If you look at your local council website though, the Registry section usually has a list of approved venues in their jurisdiction.

Post # 7
2587 posts
Sugar bee
  • Wedding: October 2014 - UK

@frostbites:  That’s okay! Found this on the Citizen’s Advice website, which is a bit clearer:


Local authorities in England and Wales may approve premises other than Register Offices where civil marriages may take place. Applications for approval must be made by the owner or trustee of the building, not the couple.

The premises must be regularly open to members of the public, so private homes are unlikely to be approved, since they are not normally open to the public. Stately homes, hotels and civic buildings are likely to be thought suitable. Approval will not be given for open air venues, such as moonlit beaches or golf courses. Generally, the premises will need to be permanent built structures, although it may be possible for approval to be given to a permanently moored, publicly open boat. Hot air balloons or aeroplanes will not be approved.

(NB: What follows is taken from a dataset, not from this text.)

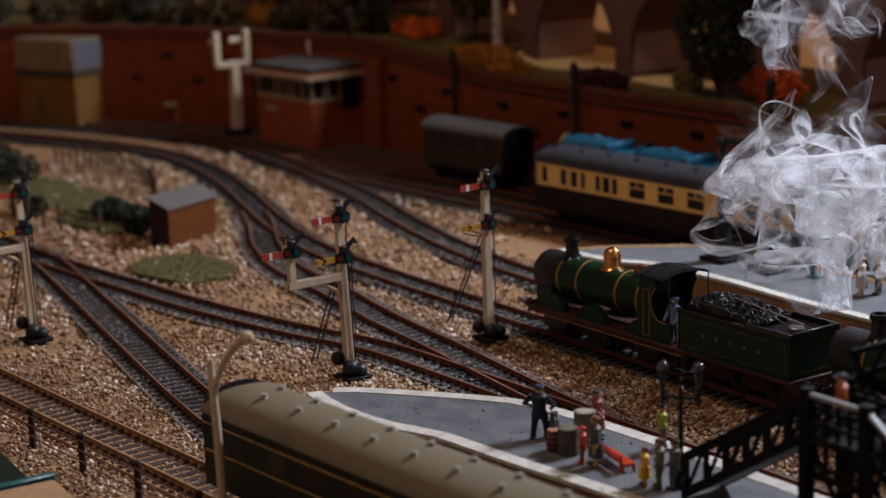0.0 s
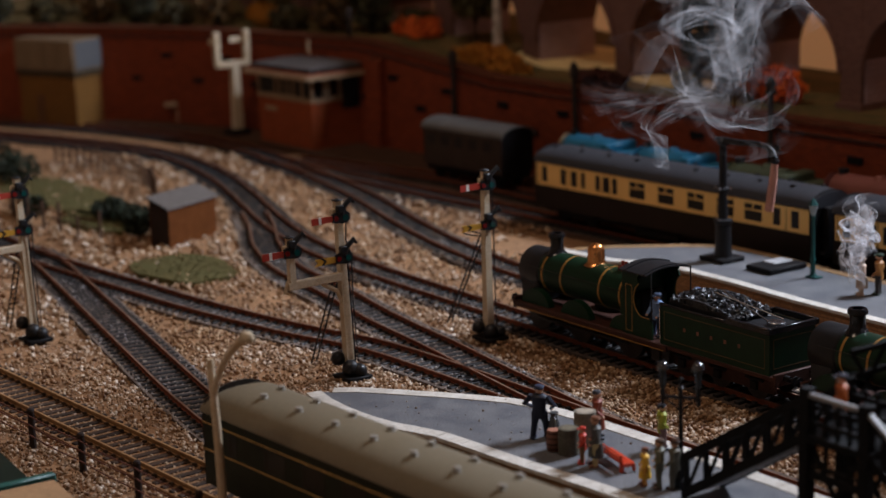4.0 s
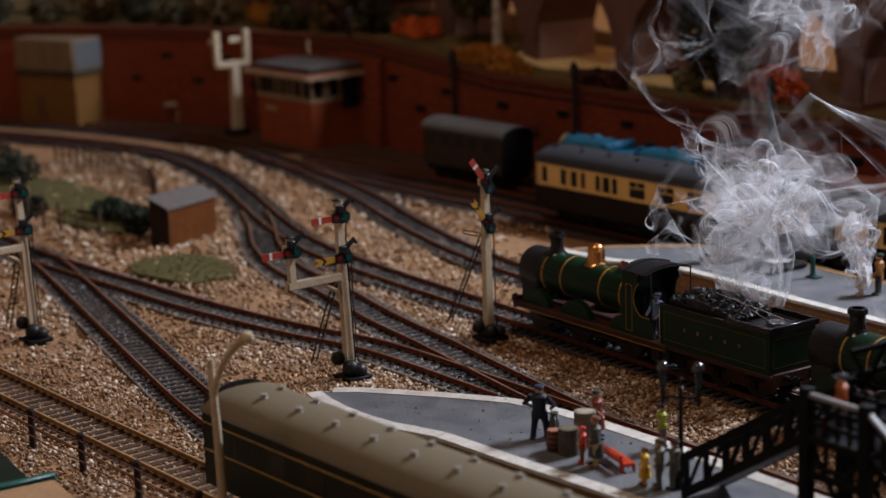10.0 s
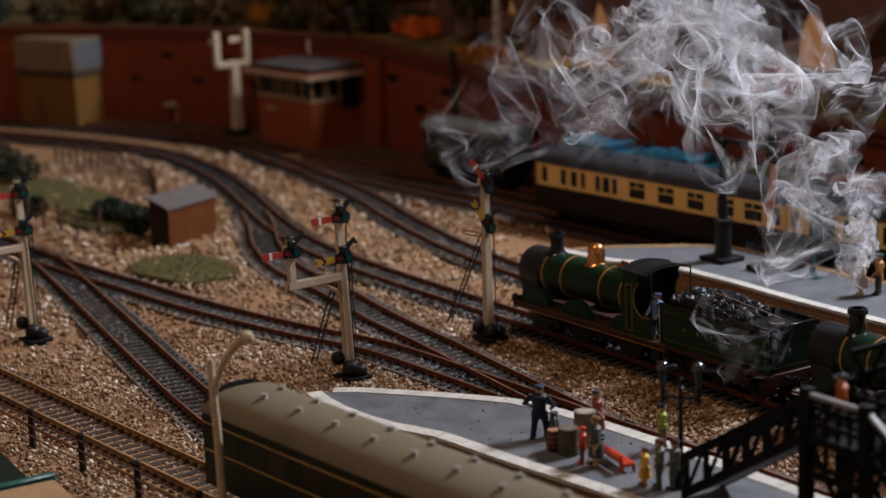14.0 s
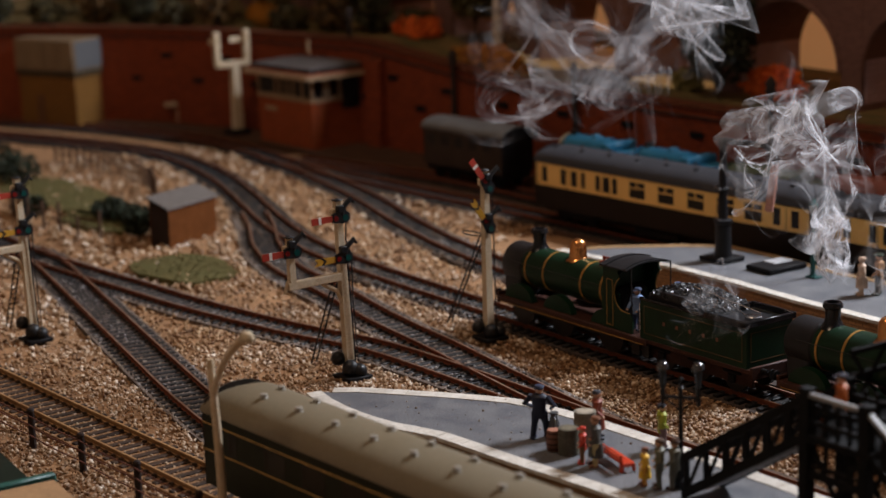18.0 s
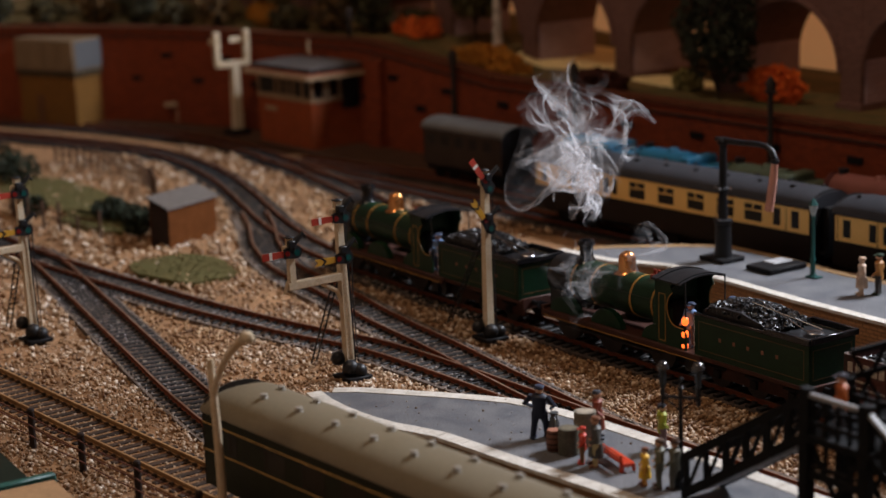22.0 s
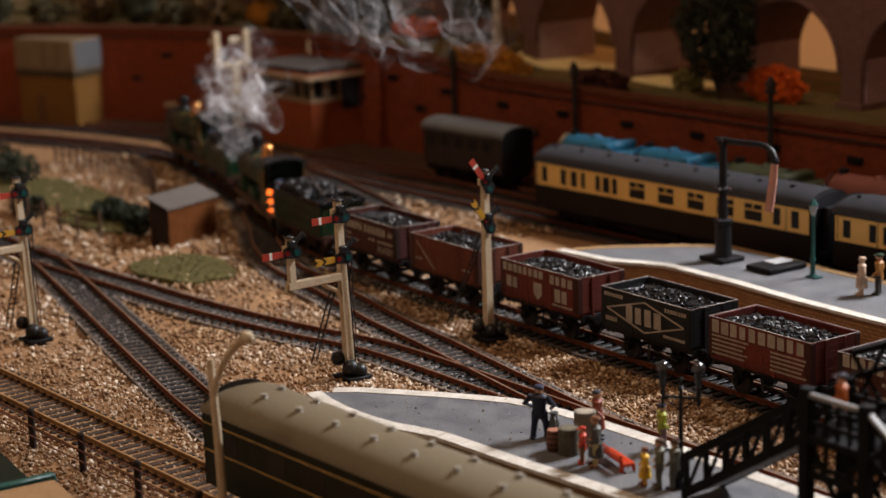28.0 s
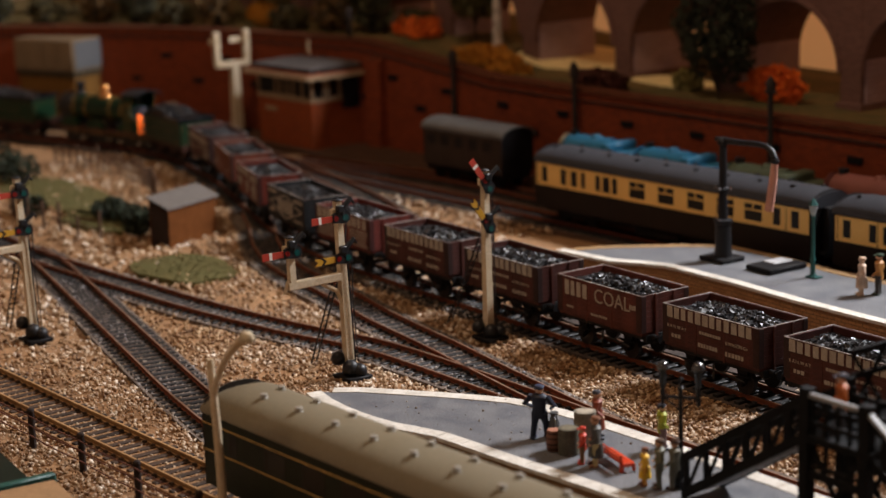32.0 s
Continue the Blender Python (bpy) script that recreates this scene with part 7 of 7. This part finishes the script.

If you want to get married in local authority approved premises you should obtain a list of premises from the local town hall. Or you can search for approved premises on the General Register Office’s website at: http://www.gro.gov.uk.



You CAN get married outside in Scotland though, so I don’t know if that might be a consideration?

Post # 9
8041 posts
Bumble Beekeeper
  • Wedding: December 2013

@frostbites:  Wow I had no idea that it was illegal to get married outside in England. How odd!

Could you do a destination wedding maybe? I’d be scared to get married outdoors in England since it rains so much lol.

Maybe you could do an outdoor garden reception type thing?

Post # 10
2587 posts
Sugar bee
  • Wedding: October 2014 - UK

@frostbites:  Do they have a conservatory, greenhouse or barn that you could decorate and get licensed, maybe? Although the downside of that would be that in theory it would have to be available for other people to get married in if they so wished.

OR, you could maybe do what my parents did – get legally married at the registry office earlier in the week (costs approx £80, I think?) and then have a non-legal ceremony at the farm which is your actual wedding. My parents had to do it in the 80s because the Registrars were on strike, so were refusing to go to the churches – they married on the one day in the Registry office, then again the next day in church.

Post # 14
55 posts
Worker bee
  • Wedding: March 2013

My OH and I are getting married outside next easter at Tunnels Beaches in Devon (under a the gazebo but surrounded by cliffs and ocean- obv weather dependent but they have a gorgeous indoor back up too!) http://www.tunnelsbeaches.co.uk/venue.html  

The guys there are amazing and have been super helpful as we are trying to organise everything from Australia at the mo! 

Couple of other venues in the southwest we looked at for ‘outside’ weddings were

polhawn fort  www.polhawnfort.com/ 

Milbrook estate http://www.millbrookestate.co.uk/

Trevanna http://www.trevenna.co.uk/

we even played with the idea of a tipi for a while 🙂 http://www.cornishtipiweddings.co.uk/

Getting married outside is possible and legal in approved venues but we found some of the places get booked really quick! Hope you manage to find somewhere perfect.

Post # 15
2587 posts
Sugar bee
  • Wedding: October 2014 - UK

@frostbites:  It might be worth contacting the local vicar to the farm – I know a Catholic priest wouldn’t do one not in a church, but I don’t know whether an Anglican minister might be more flexible?

Are you religious? Or could you have perhaps one of your friends act as an officiant, like I’ve seen some Bees in the states do? Like a Master of Ceremonies to conduct it?